If a code name tells people what country you’re from, then why bother with code names at all? Just do as Bond does, which is not caring at all.
@Keith R.A. DeCandido
Jack Daniels is produced in Lynchburg, Tennessee, while Jim Beam is produced in Clermont, Kentucky. I think you got your distilleries mixed up ;)
@13,
Yeah. Plus, I’m not that fond of the 50 states idea. Since the Kingsman are named after legendary British figures (Merlin, Galahad, etc), the Statesman should be named after the nearest American equivalents, and the Founding Fathers and the legendary lawmen of the Old West seem to fit that notion better. Of the two options, Western lawmen would require the least amount of work (the Statesman already have a cowboy thing going on), but I’m actually a bit fonder of the Founding Fathers option.Dunno why.
How about naming the Statesmen after American folk/tall tale heroes–Bunyan, Pecos Bill, Mike Fink etc?
@10 Tracy Yorke: And now I’m envisioning an alternate version where Eggsy keeps calling Bridges’ character “Ginnie”…
“They manage it, after a considerable amount of violence.”
Perfect – 9-word summary of both movies.
Taron Egerton was really great in Rocketman.
who needs Statesman when Peter Grant sorts out the Virginia Gentlemen?

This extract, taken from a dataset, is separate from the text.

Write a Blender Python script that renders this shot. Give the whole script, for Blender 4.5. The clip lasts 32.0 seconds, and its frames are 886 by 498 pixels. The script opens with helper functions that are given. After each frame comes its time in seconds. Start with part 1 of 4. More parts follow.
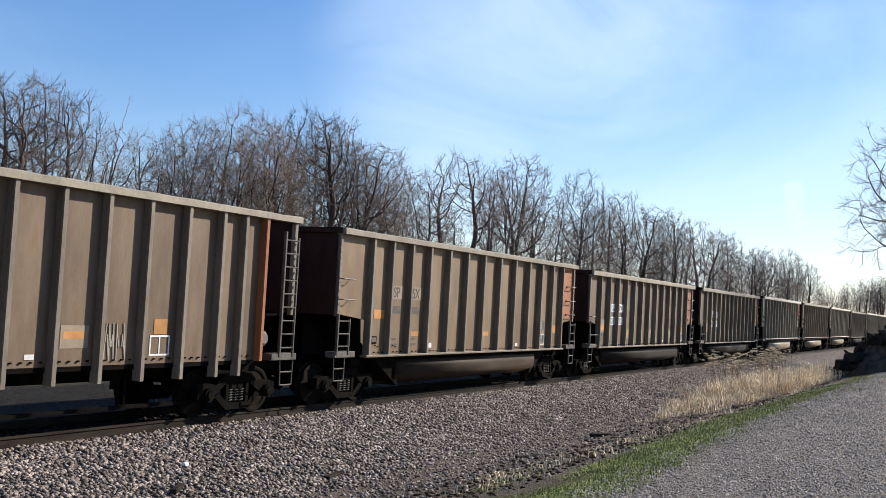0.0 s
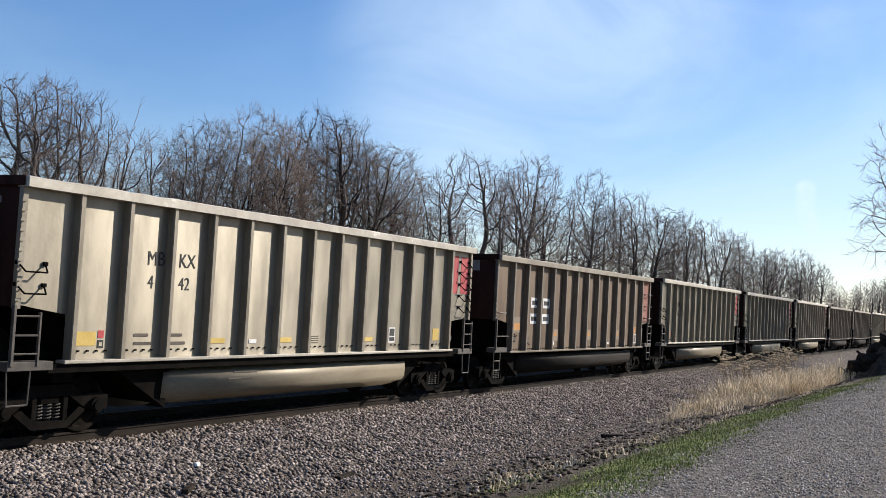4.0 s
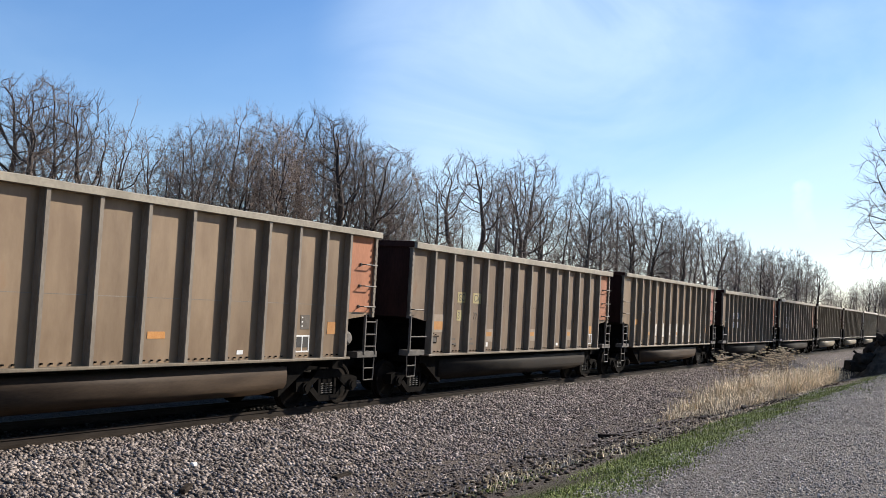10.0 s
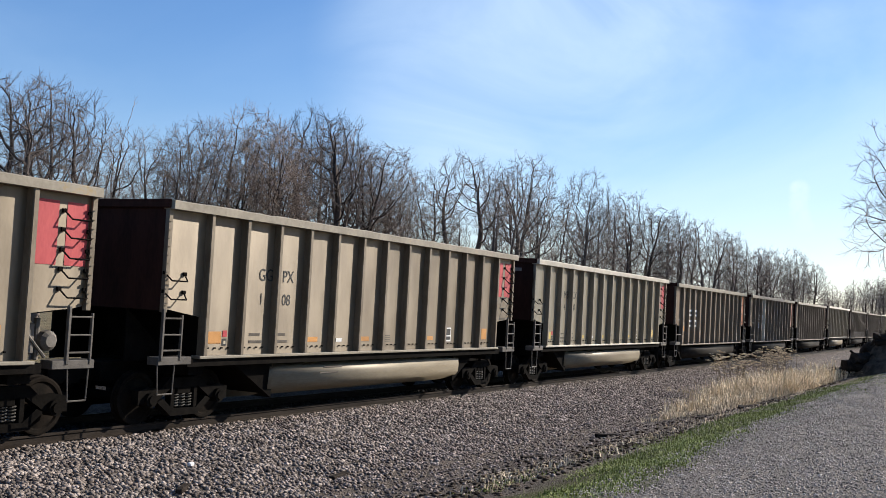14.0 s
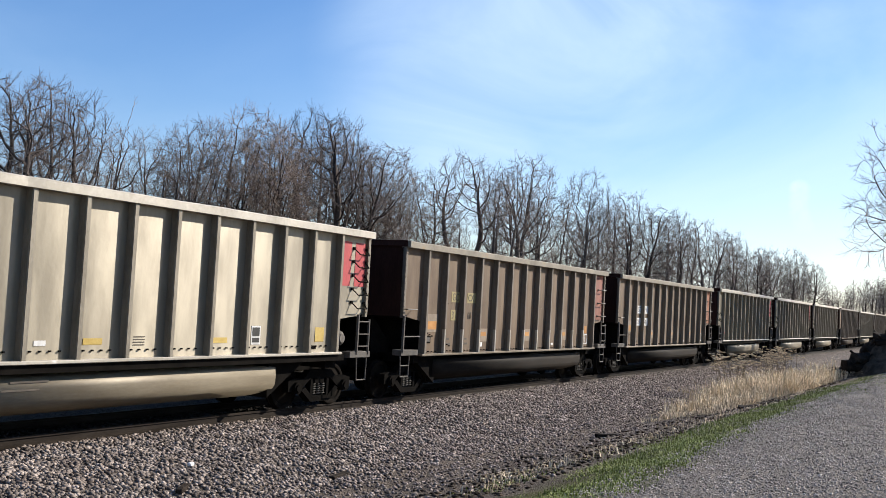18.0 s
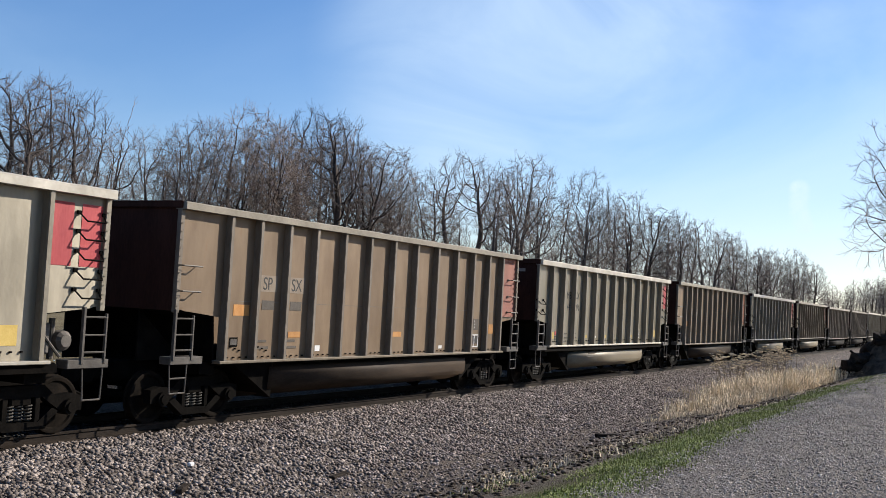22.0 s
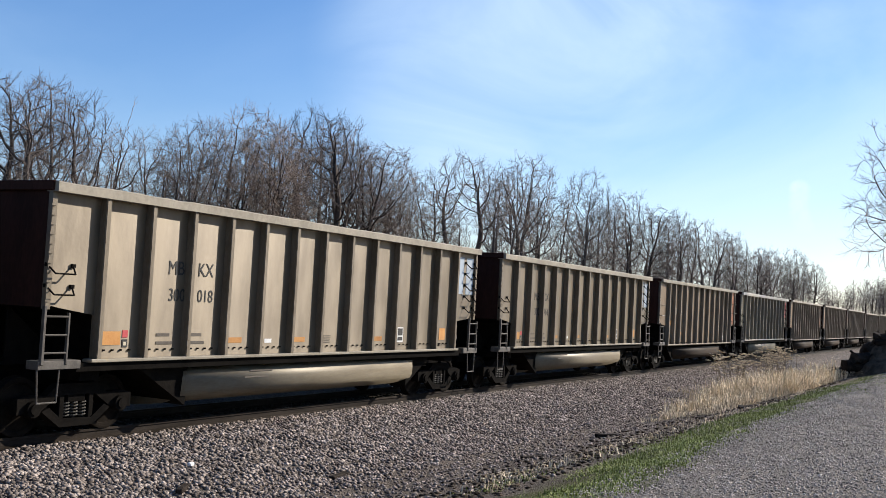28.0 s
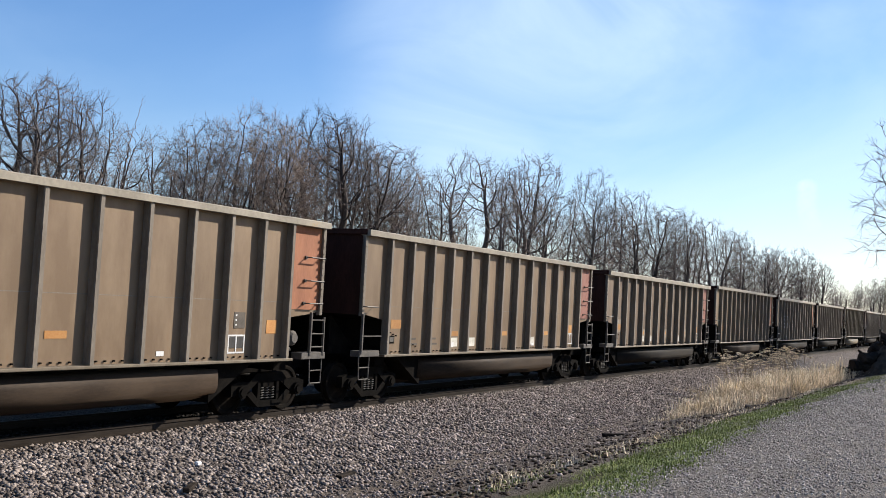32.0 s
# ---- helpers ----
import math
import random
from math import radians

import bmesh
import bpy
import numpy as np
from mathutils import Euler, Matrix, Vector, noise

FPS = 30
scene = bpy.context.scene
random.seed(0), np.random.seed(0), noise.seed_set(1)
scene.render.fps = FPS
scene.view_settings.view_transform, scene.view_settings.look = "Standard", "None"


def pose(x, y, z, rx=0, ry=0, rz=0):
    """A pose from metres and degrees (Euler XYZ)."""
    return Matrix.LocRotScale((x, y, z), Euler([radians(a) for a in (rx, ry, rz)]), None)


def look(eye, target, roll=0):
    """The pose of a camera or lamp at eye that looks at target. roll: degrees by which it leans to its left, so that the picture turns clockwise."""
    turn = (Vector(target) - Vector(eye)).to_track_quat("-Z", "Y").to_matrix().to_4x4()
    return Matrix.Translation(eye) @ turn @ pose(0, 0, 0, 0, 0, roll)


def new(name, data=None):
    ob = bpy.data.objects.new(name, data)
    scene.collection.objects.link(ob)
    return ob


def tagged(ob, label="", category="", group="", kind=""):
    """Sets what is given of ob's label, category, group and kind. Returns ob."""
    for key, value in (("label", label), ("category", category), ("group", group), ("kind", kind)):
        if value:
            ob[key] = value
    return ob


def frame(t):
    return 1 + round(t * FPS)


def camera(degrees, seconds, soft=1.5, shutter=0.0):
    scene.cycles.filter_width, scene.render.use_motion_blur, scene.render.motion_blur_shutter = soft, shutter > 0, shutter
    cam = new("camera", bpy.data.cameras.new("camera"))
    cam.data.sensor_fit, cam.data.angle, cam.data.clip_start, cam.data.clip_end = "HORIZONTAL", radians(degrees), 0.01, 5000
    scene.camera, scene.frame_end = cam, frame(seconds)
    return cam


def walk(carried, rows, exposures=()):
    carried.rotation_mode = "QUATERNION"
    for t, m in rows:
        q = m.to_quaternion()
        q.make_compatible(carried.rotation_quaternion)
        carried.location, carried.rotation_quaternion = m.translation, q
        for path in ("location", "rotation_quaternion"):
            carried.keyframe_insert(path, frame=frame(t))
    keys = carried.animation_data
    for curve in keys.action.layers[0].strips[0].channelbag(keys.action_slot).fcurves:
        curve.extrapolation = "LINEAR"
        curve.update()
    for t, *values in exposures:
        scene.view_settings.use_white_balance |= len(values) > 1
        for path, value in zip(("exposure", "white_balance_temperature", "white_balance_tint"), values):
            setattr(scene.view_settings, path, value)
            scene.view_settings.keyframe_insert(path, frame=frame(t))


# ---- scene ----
# ================= camera on its tripod =================
CAR_PITCH = 16.18
RAIL_Z = -0.78           # top of rail; the gravel road under the camera is z = 0
TRACK_Y = 14.03          # centre of the track, which runs along x
HEADING, TILT, LEAN = 28.181, 2.967, 3.13

cam = camera(46.55, 32.0, soft=0.8)


def aim(turn, nod):
    h, e = radians(HEADING + turn), radians(TILT + nod)
    eye = Vector((0, 0, 1.65))
    return look(eye, eye + Vector((math.cos(h) * math.cos(e), math.sin(h) * math.cos(e), math.sin(e))), LEAN)


# the small pan of the head: seconds, degrees to the left, degrees up
PAN = [(0, -9, 0), (0.5, 5, 0), (1, 14, 0), (1.5, 20, 0), (2, 19, 0), (2.5, 16, 0), (3, 14, 0), (3.5, 12, 0),
       (5.5, 8, 0), (9.5, 8, 0), (10, 5, 0), (10.5, 0, 0), (11, 0, 0), (28.5, 0, 0), (29, 1, -1), (30, 2, -1), (31.5, 3, -1.3), (32, 12, -1.7)]
# the camera's own exposure: it closes a little while pale cars fill the view
STOPS = [(0, 0.69), (2, 0.69), (3, 0.55), (6, 0.54), (8, 0.62), (10, 0.69), (12, 0.69), (14, 0.62), (17, 0.68), (19, 0.68), (21, 0.54), (22, 0.55), (24, 0.62), (29, 0.67), (32, 0.69)]
walk(cam, [(t, aim(a * 0.0314, b * 0.0314)) for t, a, b in PAN], exposures=STOPS)

# ================= sky and sun =================
SUN_AZ, SUN_EL = -33.0, 28.5      # degrees from +x, degrees up
world = bpy.data.worlds.new("sky")
scene.world = world
world.use_nodes = True
wn, wl = world.node_tree.nodes, world.node_tree.links
wn.clear()
w_out = wn.new("ShaderNodeOutputWorld")
w_bg = wn.new("ShaderNodeBackground")
w_sky = wn.new("ShaderNodeTexSky")
w_sky.sky_type, w_sky.sun_disc = "NISHITA", False
w_sky.sun_elevation, w_sky.sun_rotation = radians(SUN_EL), radians(90 - SUN_AZ)
w_sky.air_density, w_sky.dust_density, w_sky.ozone_density = 1.0, 0.25, 2.0
w_co = wn.new("ShaderNodeTexCoord")
w_map = wn.new("ShaderNodeMapping")
w_map.inputs["Scale"].default_value = (1.0, 1.0, 2.2)
w_map.inputs["Location"].default_value = (0.35, 0.1, 0.2)
w_noise = wn.new("ShaderNodeTexNoise")
w_noise.inputs["Scale"].default_value, w_noise.inputs["Detail"].default_value, w_noise.inputs["Roughness"].default_value = 2.6, 9.0, 0.55
w_noise.inputs["Distortion"].default_value = 0.7
wl.new(w_co.outputs["Generated"], w_map.inputs["Vector"])
wl.new(w_map.outputs["Vector"], w_noise.inputs["Vector"])


def w_math(op, a, b):
    m = wn.new("ShaderNodeMath")
    m.operation, m.use_clamp = op, op == "MULTIPLY_ADD"
    for i, v in enumerate((a, b)):
        if isinstance(v, (int, float)):
            m.inputs[i].default_value = v
        else:
            wl.new(v, m.inputs[i])
    return m.outputs[0]


def w_bank(way, near, far):
    """How deep a direction lies in a bank of thin cloud about way."""
    d = wn.new("ShaderNodeVectorMath")
    d.operation = "DOT_PRODUCT"
    wl.new(w_co.outputs["Generated"], d.inputs[0])
    d.inputs[1].default_value = Vector(way).normalized()
    r = wn.new("ShaderNodeMapRange")
    r.interpolation_type = "SMOOTHSTEP"
    r.inputs["From Min"].default_value, r.inputs["From Max"].default_value = math.cos(radians(far)), math.cos(radians(near))
    wl.new(d.outputs["Value"], r.inputs["Value"])
    return r.outputs[0]


# thin cloud: one tall veil over the track that leans with the wind, haze low towards the sun's side, wisps between
VEIL = ((0.861, 0.451, 0.235), (0.880, 0.385, 0.279), (0.885, 0.440, 0.150))
w_veil = w_math("MAXIMUM", w_math("MAXIMUM", w_bank(VEIL[0], 1, 9), w_bank(VEIL[1], 1, 12)), w_bank(VEIL[2], 0.5, 6))
w_thick = w_math("ADD", w_math("MULTIPLY", w_veil, 0.62), w_math("MULTIPLY", w_bank((0.993, 0.071, 0.090), 2, 20), 0.36))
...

“I swear to God, her name is Sauvingon Blanc. Show her your Chevron card!”
I still like the first one better
You do know Jack Daniels is made in Tennessee. If you would have just googled types of Kentucky bourbon you’d have had a better article.
Gah! I got my drinks mixed up. I meant Jim Beam, not Jack Daniels. Derp.
It’s fixed.
—Keith R.A. DeCandido, saved, once again, by the edit function
I was very disappointed by this movie. The plot was just all over the place which seemed to drive the inconsistencies with technology in the film. Merlin and Ginger Ale couldn’t make a tracker that went under the ex girlfriend’s skin or that she could drink or something? Eggsy had to finger her? Apparently Taron Egerton was so uncomfortable with that scene that the actresses boyfriend filmed it for him.
Maybe I’m just a softie, but I hated that Roxy and Merlin were both killed off.
So much of the Kingsman films is so enjoyable but some parts skeeze me out enough to prevent rewatching.
They also chickened out in this one. With the first one, we saw an Obama-looking president get his head blown off. With the second, they were originally going to have a very Trump-looking president in a very blinged out Oval Office, but changed it to generic fake president instead. Granted, Reactionaries tend to be reactionary (it’s in the name and everything), but this comes off as a missed opportunity and needlessly biased.
“inserting a tracker into her bloodstream via fingering her”
Oookay…
I guess I’ll still have to watch this for the Statesmen, they sound fun.